With Christ as my soil and my feet as the roots; I want to run as to get the prize.

Friday, September 12, 2008

out of sorts.

Do you ever have days like that? Where you just feel out of sorts, not yourself, like a stranger in your own body. Or maybe like you are on the outside watching life like a movie.

That was my day yesterday. I can't explain it. But I hate looking back at it. I'm glad it's behind me. It wasn't bad, nothing was wrong with the day. It was me. Not in a bad mood. Not in a good mood. Tired, but not sleepy. Not discontent, but not content either. I don't have days like this often, but I hate when they come.

I was blessed to see the rain and fog today. I needed some part of my world to close in on me, so I didn't feel so vulnerable. I almost hate sunny days, cause my ADHD spirit can't handle the wide openness of it. I wished for the sun to not come out this afternoon, as it began to peak through the clouds for a bit. I don't say that in a depressed manner, gray days are simply the best.

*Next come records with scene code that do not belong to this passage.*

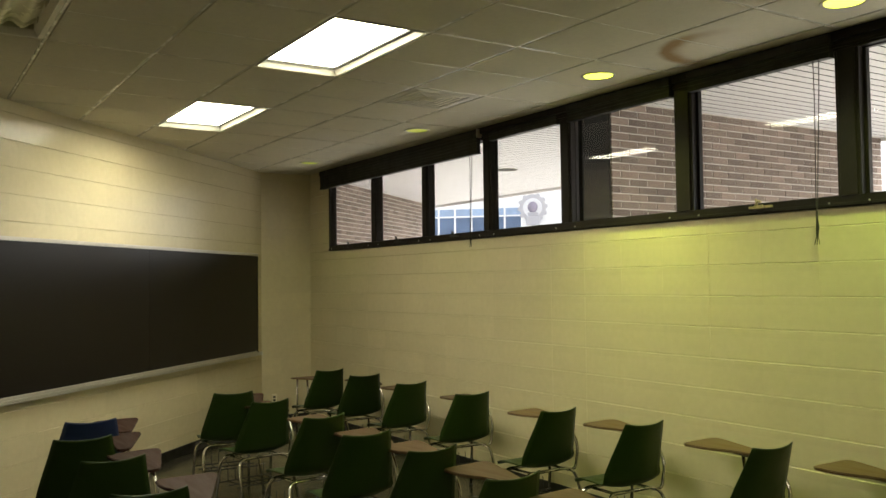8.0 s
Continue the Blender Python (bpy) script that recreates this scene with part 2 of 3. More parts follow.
def slab(bm, outline, z0, z1, bevel=0.0):
    """An outline in plan, given a thickness."""
    lo = [bm.verts.new((x, y, z0)) for x, y in outline]
    hi = [bm.verts.new((x, y, z1)) for x, y in outline]
    n = len(outline)
    bm.faces.new(hi)
    bm.faces.new(lo[::-1])
    for k in range(n):
        bm.faces.new((lo[k], lo[(k + 1) % n], hi[(k + 1) % n], hi[k]))
    bmesh.ops.recalc_face_normals(bm, faces=bm.faces[:])
    if bevel:
        es = [e for e in bm.edges if abs(e.verts[0].co.z - e.verts[1].co.z) < 1e-5]
        bmesh.ops.bevel(bm, geom=es, offset=bevel, segments=2, affect='EDGES')
    return bm


# ---- plan ----
CEIL = 3.14
EAST, SOUTH = 13.6, -7.4
END_X, DIAG_Y = 0.02, -0.66        # the short end wall, and where the slanting wall leaves it
DIAG_LEN = 6.4
DX = DIAG_LEN * math.sqrt(0.5)
KNEE = (END_X + DX, DIAG_Y - DX)
SILL, HEAD = 2.135, 3.05
COURSE, BLOCK = 0.2032, 0.4064
BLOCK_X0 = 6.482 - 16 * BLOCK

# ---- setting: floor, walls, ceiling ----
floor = tagged(part("floor", slab(bmesh.new(), [(END_X - 0.3, 0.3), (END_X - 0.3, SOUTH - 0.3), (EAST + 0.3, SOUTH - 0.3), (EAST + 0.3, 0.3)], -0.2, -0.004), M_BASE),
               "dark grey-green vinyl tile floor, dull polish", "floor", kind="structure")

wall_north = tagged(part("wall_north", boxes((END_X - 0.3, EAST + 0.3, 0.008, 0.3, -0.1, SILL), (END_X - 0.3, EAST + 0.3, 0.02, 0.3, HEAD + 0.05, 3.6)), M_BLOCK),
                    "cream-painted concrete block wall below a window band", "wall", kind="structure")
wall_west = tagged(part("wall_west", boxes((END_X - 0.3, END_X - 0.008, DIAG_Y - 0.2, 0.02, -0.1, 3.6)), M_BLOCK),
                   "short cream-painted concrete block end wall", "wall", kind="structure")
bm = bmesh.new()
s2 = math.sqrt(0.5)
slab(bm, [(END_X - 0.008 * s2, DIAG_Y - 0.008 * s2), (KNEE[0] - 0.008 * s2, KNEE[1] - 0.008 * s2), (KNEE[0] - 0.3, KNEE[1] - 0.1), (END_X - 0.3, DIAG_Y - 0.1)], -0.1, 3.6)
wall_diagonal = tagged(part("wall_diagonal", bm, M_BLOCK), "slanting cream-painted concrete block wall behind the chalkboard", "wall", kind="structure")
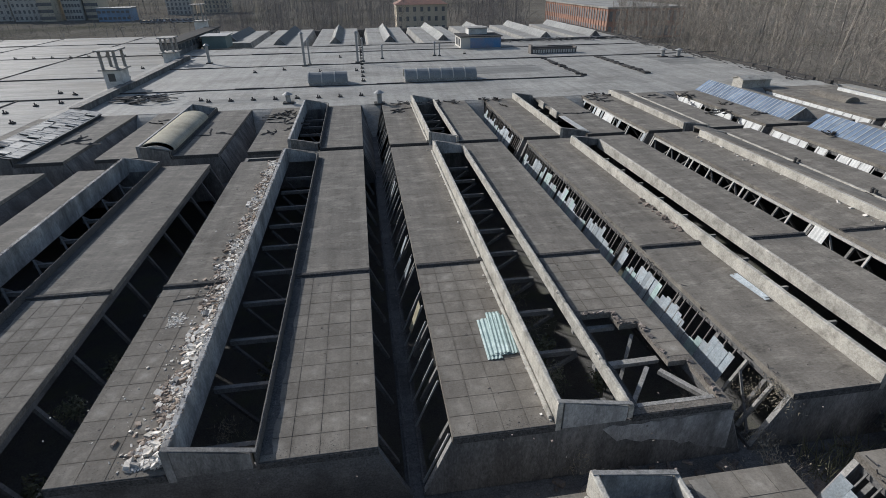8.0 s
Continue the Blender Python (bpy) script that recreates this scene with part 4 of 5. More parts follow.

I woke up this morning to some amount of a reality check, like I was back on earth after yesterday. As much as I hated it, I understand more about myself today.. And shouldn't we all be thankful for understanding? Maybe I wouldn't have learned what I did if I wouldn't have felt so out of sorts and uncomfortable yesterday. What I understand more today:
  • Honesty is the best policy. I couldn't live any other way. I want to know and I want to be able to say without fear.
  • I have a naturally restless spirit, so I need to take time to make myself sit.
  • Staying up late is always worth the conversation.
  • Laundry on Thursday nights makes for a chill Friday.
  • Packing a lunch is my least favorite thing currently.
  • New music is my motivation.
  • "The Way I See It" on Starbucks cups inspires or provokes me.
  • Can I handle the seasons of my life? I don't know.

Monday, September 8, 2008

just a thought.

This quote was on "the morning news" at work today and I enjoyed enough to share.

"What lies behind us and what lies before us are tiny matters compared to what lies within us."